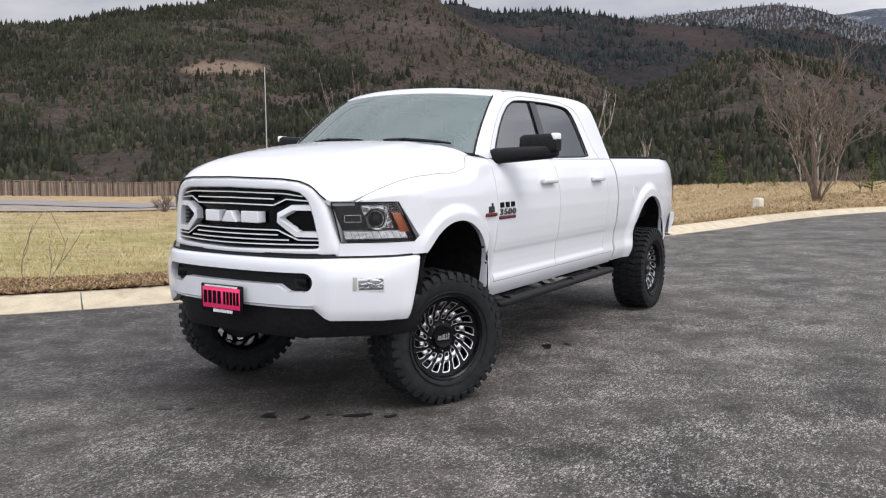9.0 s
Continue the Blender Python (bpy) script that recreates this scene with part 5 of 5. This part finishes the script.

* * *

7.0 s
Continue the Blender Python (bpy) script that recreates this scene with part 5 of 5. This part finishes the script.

--

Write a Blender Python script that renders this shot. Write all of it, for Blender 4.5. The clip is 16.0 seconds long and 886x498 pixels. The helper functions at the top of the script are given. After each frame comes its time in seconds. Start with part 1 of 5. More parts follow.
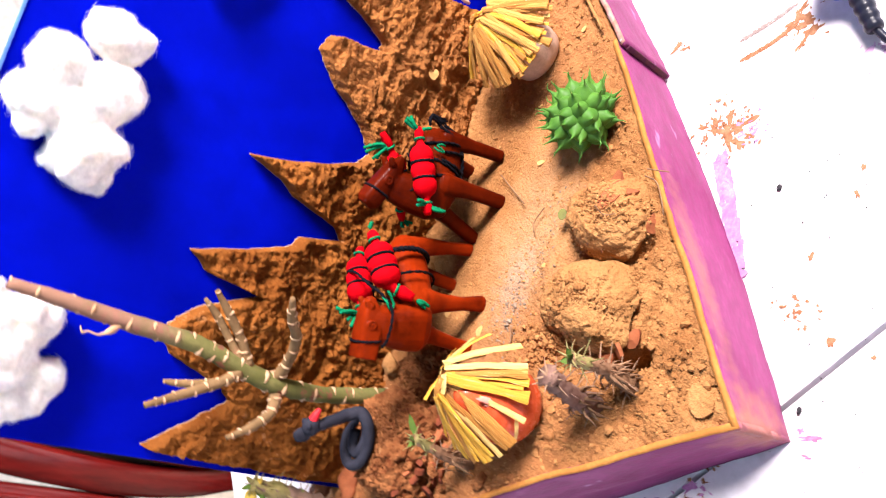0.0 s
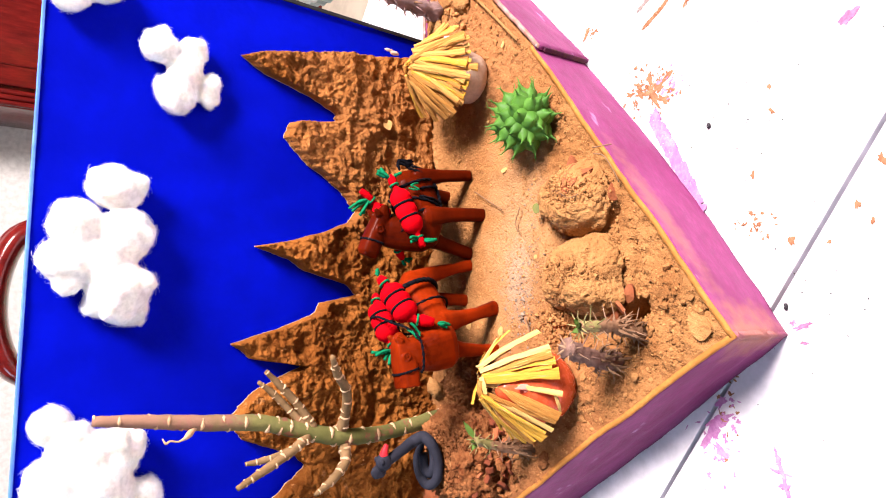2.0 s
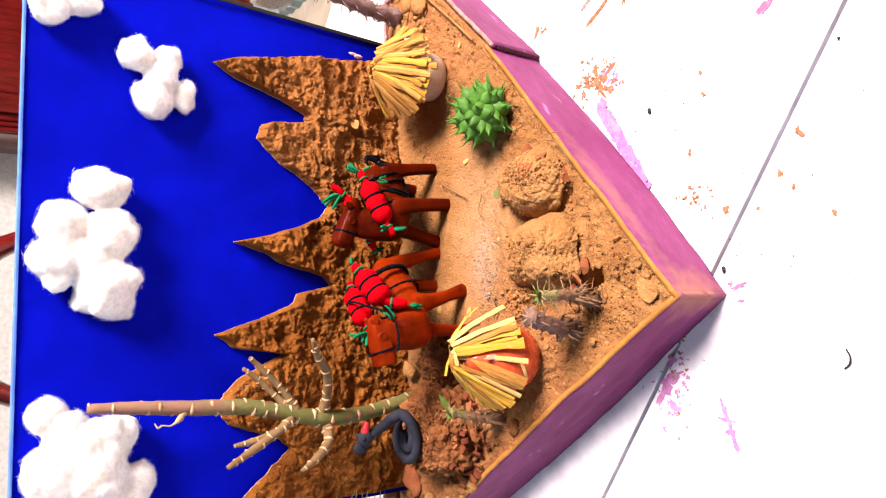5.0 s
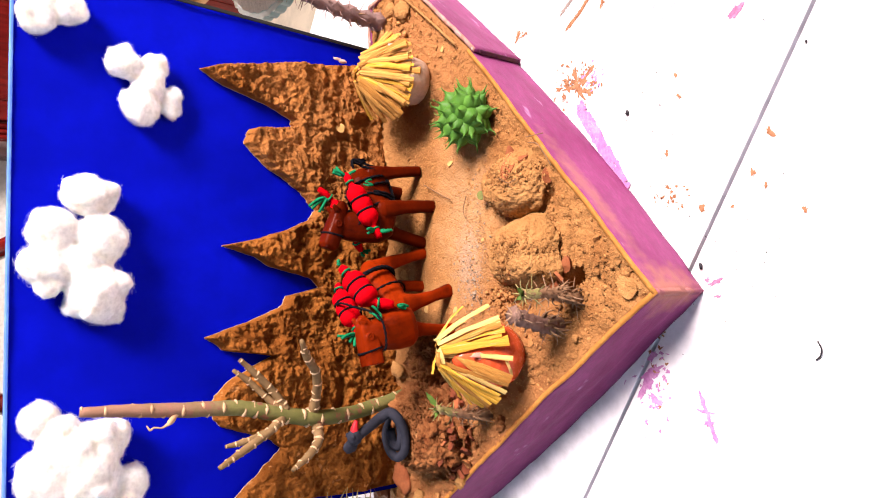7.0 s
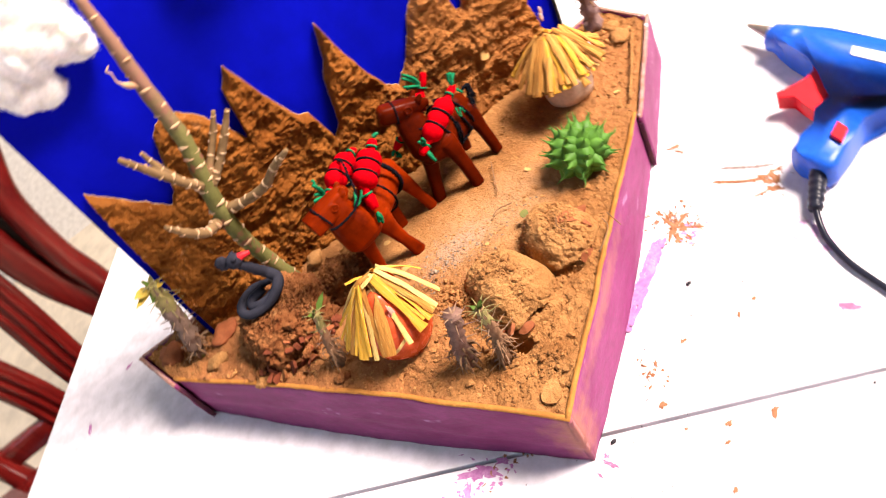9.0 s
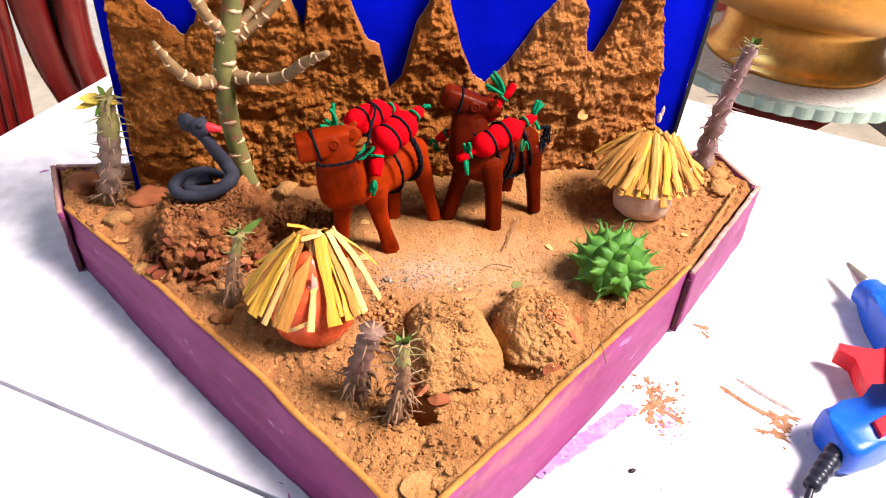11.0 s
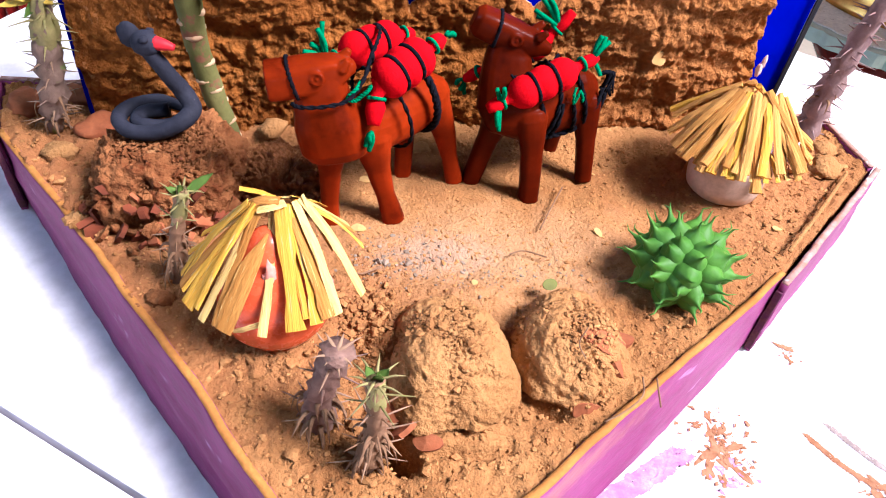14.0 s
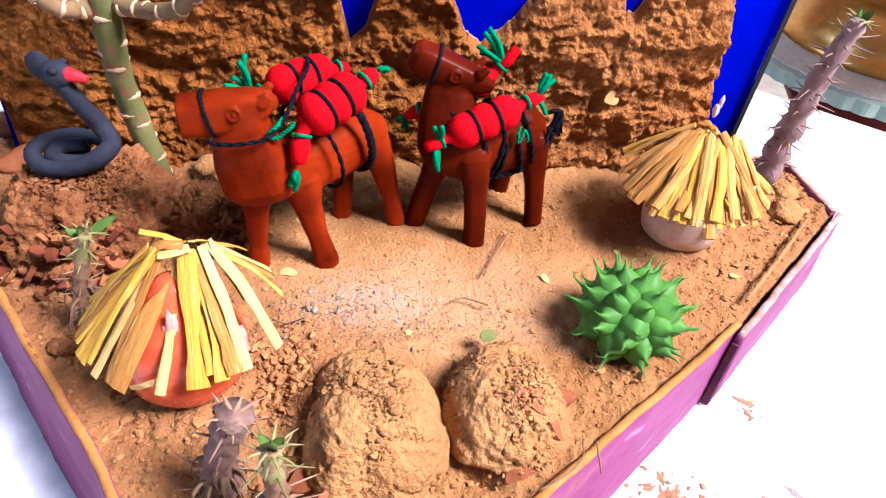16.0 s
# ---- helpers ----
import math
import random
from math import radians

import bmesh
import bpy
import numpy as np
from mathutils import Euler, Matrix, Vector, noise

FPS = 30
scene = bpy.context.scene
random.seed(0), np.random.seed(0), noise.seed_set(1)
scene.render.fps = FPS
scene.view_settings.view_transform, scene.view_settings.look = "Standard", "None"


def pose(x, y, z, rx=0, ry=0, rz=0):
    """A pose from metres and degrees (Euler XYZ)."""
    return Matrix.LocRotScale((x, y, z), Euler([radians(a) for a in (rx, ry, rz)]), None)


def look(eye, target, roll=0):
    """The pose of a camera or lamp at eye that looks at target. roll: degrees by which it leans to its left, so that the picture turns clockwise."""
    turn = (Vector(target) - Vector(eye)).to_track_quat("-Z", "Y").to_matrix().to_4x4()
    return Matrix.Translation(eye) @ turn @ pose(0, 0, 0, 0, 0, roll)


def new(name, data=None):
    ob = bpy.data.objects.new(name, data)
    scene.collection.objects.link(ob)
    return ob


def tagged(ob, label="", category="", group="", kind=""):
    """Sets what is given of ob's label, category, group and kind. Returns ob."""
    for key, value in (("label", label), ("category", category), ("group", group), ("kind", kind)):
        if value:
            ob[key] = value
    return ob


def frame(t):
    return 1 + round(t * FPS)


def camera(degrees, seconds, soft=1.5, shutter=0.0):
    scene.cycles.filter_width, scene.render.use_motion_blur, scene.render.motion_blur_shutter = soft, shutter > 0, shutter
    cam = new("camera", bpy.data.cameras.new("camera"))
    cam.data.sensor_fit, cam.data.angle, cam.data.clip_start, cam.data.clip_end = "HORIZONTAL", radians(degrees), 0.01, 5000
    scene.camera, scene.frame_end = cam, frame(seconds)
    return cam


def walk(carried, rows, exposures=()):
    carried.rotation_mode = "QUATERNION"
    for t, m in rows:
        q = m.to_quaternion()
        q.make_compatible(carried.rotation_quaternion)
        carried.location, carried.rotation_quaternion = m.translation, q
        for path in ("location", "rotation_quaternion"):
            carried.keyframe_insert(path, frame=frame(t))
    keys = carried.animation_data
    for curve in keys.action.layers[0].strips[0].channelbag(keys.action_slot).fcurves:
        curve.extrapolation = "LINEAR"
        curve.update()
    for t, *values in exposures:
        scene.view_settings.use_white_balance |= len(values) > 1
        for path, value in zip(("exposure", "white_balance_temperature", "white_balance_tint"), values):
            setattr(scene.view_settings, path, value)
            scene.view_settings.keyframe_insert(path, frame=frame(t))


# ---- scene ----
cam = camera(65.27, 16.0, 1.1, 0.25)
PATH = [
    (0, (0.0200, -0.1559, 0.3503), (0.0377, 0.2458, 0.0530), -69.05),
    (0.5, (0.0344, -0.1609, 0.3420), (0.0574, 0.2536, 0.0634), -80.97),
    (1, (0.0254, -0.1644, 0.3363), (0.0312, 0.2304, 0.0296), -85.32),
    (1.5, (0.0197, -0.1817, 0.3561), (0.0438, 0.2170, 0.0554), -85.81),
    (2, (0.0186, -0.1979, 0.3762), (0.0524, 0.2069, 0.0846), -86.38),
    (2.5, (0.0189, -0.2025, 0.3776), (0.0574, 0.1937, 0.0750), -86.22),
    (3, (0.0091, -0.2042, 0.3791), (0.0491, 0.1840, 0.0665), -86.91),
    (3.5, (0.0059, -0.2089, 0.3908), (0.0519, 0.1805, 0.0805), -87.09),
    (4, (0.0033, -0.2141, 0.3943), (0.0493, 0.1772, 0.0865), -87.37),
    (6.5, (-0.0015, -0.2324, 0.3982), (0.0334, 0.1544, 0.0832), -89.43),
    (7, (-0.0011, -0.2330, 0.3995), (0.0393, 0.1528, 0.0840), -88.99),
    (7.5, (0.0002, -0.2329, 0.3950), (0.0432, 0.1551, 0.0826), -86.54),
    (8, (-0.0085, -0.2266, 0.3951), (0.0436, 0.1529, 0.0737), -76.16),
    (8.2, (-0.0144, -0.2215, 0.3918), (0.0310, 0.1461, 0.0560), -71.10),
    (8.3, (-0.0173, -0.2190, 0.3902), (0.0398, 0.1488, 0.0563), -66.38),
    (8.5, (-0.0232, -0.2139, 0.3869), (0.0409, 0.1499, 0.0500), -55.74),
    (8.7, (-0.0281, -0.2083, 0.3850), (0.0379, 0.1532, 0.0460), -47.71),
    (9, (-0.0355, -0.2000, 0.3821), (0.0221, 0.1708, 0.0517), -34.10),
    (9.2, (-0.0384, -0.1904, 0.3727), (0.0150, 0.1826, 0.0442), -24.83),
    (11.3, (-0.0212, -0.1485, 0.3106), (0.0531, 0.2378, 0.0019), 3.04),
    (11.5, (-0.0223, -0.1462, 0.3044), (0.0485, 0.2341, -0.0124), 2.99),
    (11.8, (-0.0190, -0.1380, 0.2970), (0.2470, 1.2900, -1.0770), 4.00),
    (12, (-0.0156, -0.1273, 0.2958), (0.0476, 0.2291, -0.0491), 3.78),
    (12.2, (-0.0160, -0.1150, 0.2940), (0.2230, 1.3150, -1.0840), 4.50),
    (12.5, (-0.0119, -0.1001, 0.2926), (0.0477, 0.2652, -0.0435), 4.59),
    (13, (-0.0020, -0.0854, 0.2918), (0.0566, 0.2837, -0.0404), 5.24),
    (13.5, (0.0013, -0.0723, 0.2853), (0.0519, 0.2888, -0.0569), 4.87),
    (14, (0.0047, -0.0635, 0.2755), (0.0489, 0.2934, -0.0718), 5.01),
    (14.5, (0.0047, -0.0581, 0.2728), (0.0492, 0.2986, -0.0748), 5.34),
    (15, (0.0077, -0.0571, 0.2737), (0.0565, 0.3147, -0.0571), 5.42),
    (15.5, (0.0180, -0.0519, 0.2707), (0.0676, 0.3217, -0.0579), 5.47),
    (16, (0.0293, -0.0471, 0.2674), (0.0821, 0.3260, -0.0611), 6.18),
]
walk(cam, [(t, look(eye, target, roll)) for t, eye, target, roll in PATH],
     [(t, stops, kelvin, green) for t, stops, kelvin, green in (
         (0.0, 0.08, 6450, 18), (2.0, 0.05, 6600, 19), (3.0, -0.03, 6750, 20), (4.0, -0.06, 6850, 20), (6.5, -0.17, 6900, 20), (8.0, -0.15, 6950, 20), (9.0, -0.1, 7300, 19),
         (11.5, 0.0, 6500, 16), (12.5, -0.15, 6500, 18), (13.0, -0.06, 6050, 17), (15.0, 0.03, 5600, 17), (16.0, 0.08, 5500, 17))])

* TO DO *
Identify and copy all lines with the word "kind".

* PROBLEM SOLUTION *
def tagged(ob, label="", category="", group="", kind=""):
    """Sets what is given of ob's label, category, group and kind. Returns ob."""
    for key, value in (("label", label), ("category", category), ("group", group), ("kind", kind)):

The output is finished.